INFORMATION SHOWN
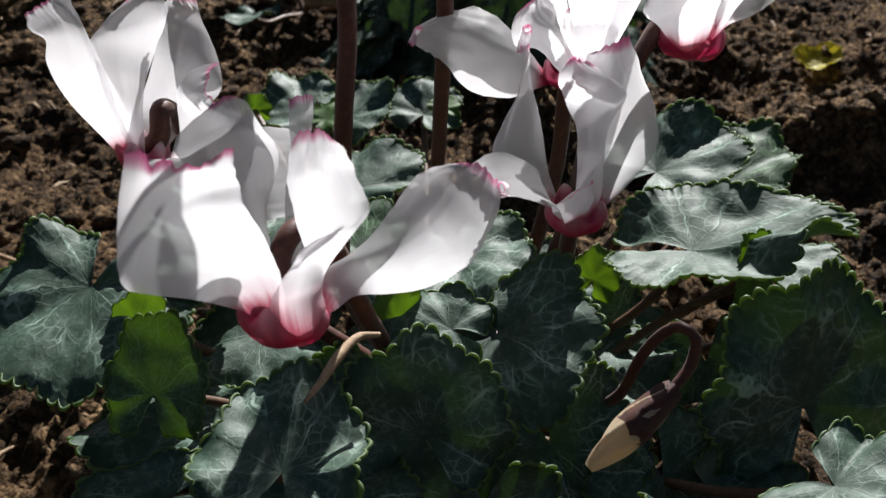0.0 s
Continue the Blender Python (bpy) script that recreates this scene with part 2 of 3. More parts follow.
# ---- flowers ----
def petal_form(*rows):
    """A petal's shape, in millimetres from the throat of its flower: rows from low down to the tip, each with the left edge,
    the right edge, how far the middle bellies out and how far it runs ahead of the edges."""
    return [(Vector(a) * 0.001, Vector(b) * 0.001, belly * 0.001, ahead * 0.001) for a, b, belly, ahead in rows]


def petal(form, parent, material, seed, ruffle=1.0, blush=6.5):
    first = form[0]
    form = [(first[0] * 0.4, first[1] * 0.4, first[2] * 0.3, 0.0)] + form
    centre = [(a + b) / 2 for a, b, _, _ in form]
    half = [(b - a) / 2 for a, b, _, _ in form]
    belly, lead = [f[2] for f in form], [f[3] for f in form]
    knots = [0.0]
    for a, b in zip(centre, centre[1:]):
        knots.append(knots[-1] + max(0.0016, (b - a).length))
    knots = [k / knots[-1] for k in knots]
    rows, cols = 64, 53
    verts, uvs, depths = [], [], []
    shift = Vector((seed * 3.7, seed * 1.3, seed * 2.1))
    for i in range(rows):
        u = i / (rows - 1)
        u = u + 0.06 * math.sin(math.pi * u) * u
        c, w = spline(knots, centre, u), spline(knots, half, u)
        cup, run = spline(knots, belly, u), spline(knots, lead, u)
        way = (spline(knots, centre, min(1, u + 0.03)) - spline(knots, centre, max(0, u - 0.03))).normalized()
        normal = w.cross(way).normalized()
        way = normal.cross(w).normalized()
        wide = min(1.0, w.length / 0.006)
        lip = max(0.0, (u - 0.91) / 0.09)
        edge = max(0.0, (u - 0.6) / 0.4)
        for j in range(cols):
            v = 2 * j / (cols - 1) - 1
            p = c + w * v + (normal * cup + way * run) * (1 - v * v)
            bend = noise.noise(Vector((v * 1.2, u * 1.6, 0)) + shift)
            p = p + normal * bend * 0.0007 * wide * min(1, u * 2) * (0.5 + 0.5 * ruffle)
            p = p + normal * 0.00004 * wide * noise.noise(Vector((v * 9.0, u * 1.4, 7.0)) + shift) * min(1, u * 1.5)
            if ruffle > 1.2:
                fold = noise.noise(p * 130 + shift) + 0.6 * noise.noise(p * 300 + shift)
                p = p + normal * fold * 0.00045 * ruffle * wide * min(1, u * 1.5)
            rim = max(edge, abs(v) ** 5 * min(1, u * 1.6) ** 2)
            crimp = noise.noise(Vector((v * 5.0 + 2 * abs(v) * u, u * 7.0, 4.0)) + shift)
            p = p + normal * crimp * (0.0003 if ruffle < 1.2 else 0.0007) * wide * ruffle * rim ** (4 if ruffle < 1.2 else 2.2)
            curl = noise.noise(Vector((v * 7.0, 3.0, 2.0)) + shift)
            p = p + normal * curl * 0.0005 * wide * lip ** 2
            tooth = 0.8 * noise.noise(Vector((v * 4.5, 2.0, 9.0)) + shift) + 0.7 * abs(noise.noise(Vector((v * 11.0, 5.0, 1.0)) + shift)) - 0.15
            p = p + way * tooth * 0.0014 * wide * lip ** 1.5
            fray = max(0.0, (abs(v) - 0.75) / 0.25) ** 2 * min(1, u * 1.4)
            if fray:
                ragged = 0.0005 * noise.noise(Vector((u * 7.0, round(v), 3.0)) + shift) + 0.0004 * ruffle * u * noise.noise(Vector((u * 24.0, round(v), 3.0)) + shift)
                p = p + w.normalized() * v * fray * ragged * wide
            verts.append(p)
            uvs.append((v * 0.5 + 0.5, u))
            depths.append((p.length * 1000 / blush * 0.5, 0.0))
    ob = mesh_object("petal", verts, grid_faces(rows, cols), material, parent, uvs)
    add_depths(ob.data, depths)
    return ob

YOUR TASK
Starting with the line that contains "Continue the Blender", repeat each line exactly, and stop once the line that contains "return [(Vector(a) *" has been repeated.

RESULT BELOW
Continue the Blender Python (bpy) script that recreates this scene with part 2 of 3. More parts follow.
# ---- flowers ----
def petal_form(*rows):
    """A petal's shape, in millimetres from the throat of its flower: rows from low down to the tip, each with the left edge,
    the right edge, how far the middle bellies out and how far it runs ahead of the edges."""
    return [(Vector(a) * 0.001, Vector(b) * 0.001, belly * 0.001, ahead * 0.001) for a, b, belly, ahead in rows]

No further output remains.